3. Donner complains that the Ibn Warraq book is not real scholarship, and yet admits that the book contains "basically sound" papers. The trouble, then, must rest with Ibn Warraq's Introduction. And what exactly is the trouble there? No answer is forthcoming, apart from the fact that the tone of the writing is "rude"—a remarkable claim, coming from a reviewer who has just (falsely) accused the book's author of "duplicity," and more or less cavalierly invited him to commit suicide. The non-specialist reader will at this point find himself wondering how the rudeness of a claim affects its claims to truth—a topic that the scholarly Prof. Donner manages neither to raise nor to answer.

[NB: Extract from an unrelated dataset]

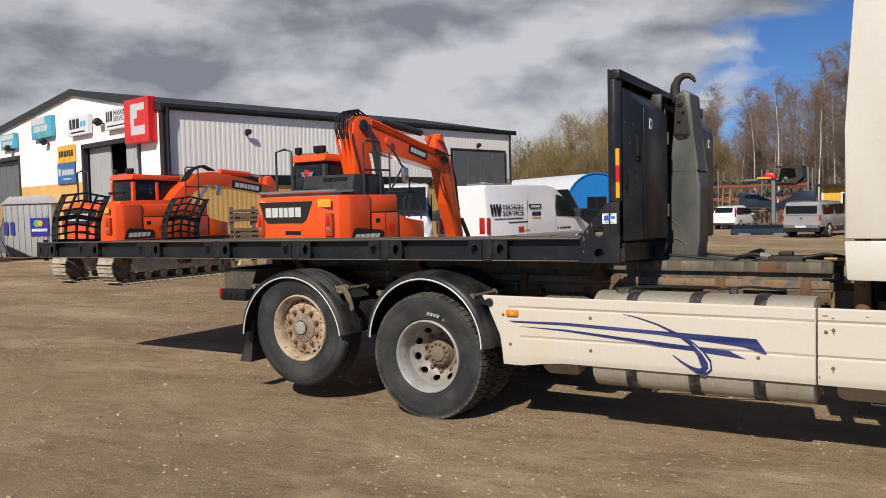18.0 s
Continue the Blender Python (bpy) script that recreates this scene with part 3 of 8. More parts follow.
    for name, count, rn, big, par in (("wheel_nut", 10, 0.160 if deep else 0.168, 1.0, rim), ("hub_bolt", 12, 0.085, 0.55, hub)):
        if name == "hub_bolt" and not deep:
            continue
        first = None
        for k in range(count):
            a = 2 * math.pi * (k + 0.5) / count
            m4 = pose(x + rn * math.cos(a), fy - (0.062 if name == "hub_bolt" else -0.002), z + rn * math.sin(a), 0, 17 * k, 0)
            if first is None:
                bm = B()
                la(bm, [(0.024 * big, 0.004), (0.024 * big, -0.006), (0.0185 * big, -0.008)], (0, 0, 0), "y", 12)
                cy(bm, (0, -0.004, 0), (0, -0.032 * big, 0), 0.0195 * big, 0.0185 * big, 6)
                cy(bm, (0, -0.03 * big, 0), (0, -0.046 * big, 0), 0.0125 * big, 0.011 * big, 10)
                first = part(name, bm, NUT if par is rim else HUB_MUD, par)
                first.matrix_basis = m4
            else:
                again(first, m4)
    if deep:
        bm = B()
        block_text(bm, -0.062, -0.014, 0.058, 0.014, 0.002, 4, 0.3, 3, "y", 0.006)
        ob = part("sidewall_print", bm, SIDEWALL_PRINT, rim, "small white printed marks on the tyre")
        ob.matrix_basis = pose(x + 0.085, y0 - 0.0085, z + 0.360, 0, 10, 0)
        bm = B()
        holed(bm, [(-0.015, -0.012), (0.015, -0.012), (0, 0.014)], [(-0.009, -0.008), (0.009, -0.008), (0, 0.007)], "y", 0.001, -0.001)
        ob = part("sidewall_mark", bm, SIDEWALL_PRINT, rim, "", False)
        ob.matrix_basis = pose(x + 0.185, y0 - 0.0065, z + 0.325, 0, 20, 0)
    return rim


for side, yy in ((0, -0.06), (1, 2.53)):
    for wx, wz, dual, mat_, deep, R in ((0.0, 0.520, True, RIM_SILVER, True, 0.542), (-1.40, 0.684, False, RIM_RUST, False, 0.548), (4.62, 0.528, False, RIM_SILVER, False, 0.528)):
        w = wheel(wx, wz, (yy if deep else -0.06) if side == 0 else 0.0, dual and side == 0, mat_, deep, R)
        if side:
            w.matrix_basis = Matrix.Translation((2 * wx, 2.55, 0)) @ pose(0, 0, 0, 0, 0, 180)
            for c in list(w.children):
                if c.name.startswith("sidewall"):
                    bpy.data.objects.remove(c)
# axle beams
for wx, wz, rr in ((0.0, 0.522, 0.09), (-1.40, 0.683, 0.065), (4.62, 0.5, 0.06)):
    bm = B()
    cy(bm, (wx, 0.32, wz), (wx, 2.25, wz), rr)
    ax_ = part("axle", bm, FRAME_STEEL, truck, "dirty axle beam")
    if wx == 0:
        bm = B()
        la(bm, [(0.09, -0.25), (0.2, -0.12), (0.22, 0), (0.2, 0.12), (0.09, 0.25)], (0, 1.28, wz), "y", 24)
        part("differential", bm, FRAME_STEEL, ax_)


def fender(x, z, r, a0, a1, y0=-0.105, y1=0.56):
    """A half-round fender: a thin inner lip with a white line, a rounded shoulder and a ribbed top; angles in degrees from the front, over the top."""
    n = 36
    fan = [radians(a0 + (a1 - a0) * k / n) for k in range(n + 1)]

    def sweep(bm, line, closed):
        rows = [[bm.verts.new((x + q * math.cos(a), yy, z + q * math.sin(a))) for q, yy in line] for a in fan]
        m = len(line)
        for p, q in zip(rows, rows[1:]):
            for k in range(m if closed else m - 1):
                j = (k + 1) % m
                bm.faces.new((p[k], p[j], q[j], q[k]))
        if closed:
            bm.faces.new(rows[0])
            bm.faces.new(rows[-1][::-1])

    top = []
    for k in range(11):
        yy = y0 + 0.125 + k * 0.048
        top += [(r + 0.0625, yy), (r + 0.0625, yy + 0.034), (r + 0.0600, yy + 0.037), (r + 0.0600, yy + 0.044)]
    line = [(r - 0.012, y0 + 0.004), (r - 0.010, y0 - 0.002), (r + 0.012, y0), (r + 0.034, y0 + 0.012), (r + 0.050, y0 + 0.036), (r + 0.060, y0 + 0.08)] + top
    line += [(r + 0.05, y1), (r + 0.03, y1 - 0.002), (r + 0.045, y1 - 0.04), (r + 0.046, y0 + 0.10), (r + 0.036, y0 + 0.05), (r + 0.012, y0 + 0.02), (r - 0.008, y0 + 0.012)]
    bm = B()
    sweep(bm, line, True)
    f = part("fender", bm, FENDER, truck, "black plastic half-round fender with white edge line", True, 28)
    bm = B()
    sweep(bm, [(r - 0.009, y0 - 0.003), (r - 0.003, y0 - 0.0065), (r + 0.004, y0 - 0.003)], False)
    part("edge_stripe", bm, WHITE_STRIPE, f, "thin white edge line")
    return f


fd = fender(0.005, 0.632, 0.552, 0, 177)
ft = fender(-1.462, 0.572, 0.592, 8, 177)
for f in (fd, ft):
    c = copy_thing(f, Matrix.Translation((0, 1.93, 0)))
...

Reflecting on all this, one begins to wonder a bit about things like intellectual standards and integrity—as in, "Does Donner have any?" And what are the standards of a profession that allows such a vacuous, malice-saturated and ill-written review to see the light of day? The next few sentences tell the tale: scholarship on Islam, we are told, does not count as scholarly unless it massages the tender and easily-offended sensibilities of Muslims. The answer to the question about integrity would therefore appear to be "no."
This is the caliber of what claims the mantle of expertise in the Near East Studies establishment. Bear it mind the next time you hear some famous scholar of Near East Studies pontificating about this or that "specialized" topic while slinging his (or her) academic credentials at you, and expecting the credential-slinging to perform the task of intellectual intimidation. Try not to be intimidated for a change. Just apply the usual standards of rigor that apply to any inquiry and ask yourself whether these "informed commentators" and "experts" really measure up. You may be surprised to see what you find. And what you don't.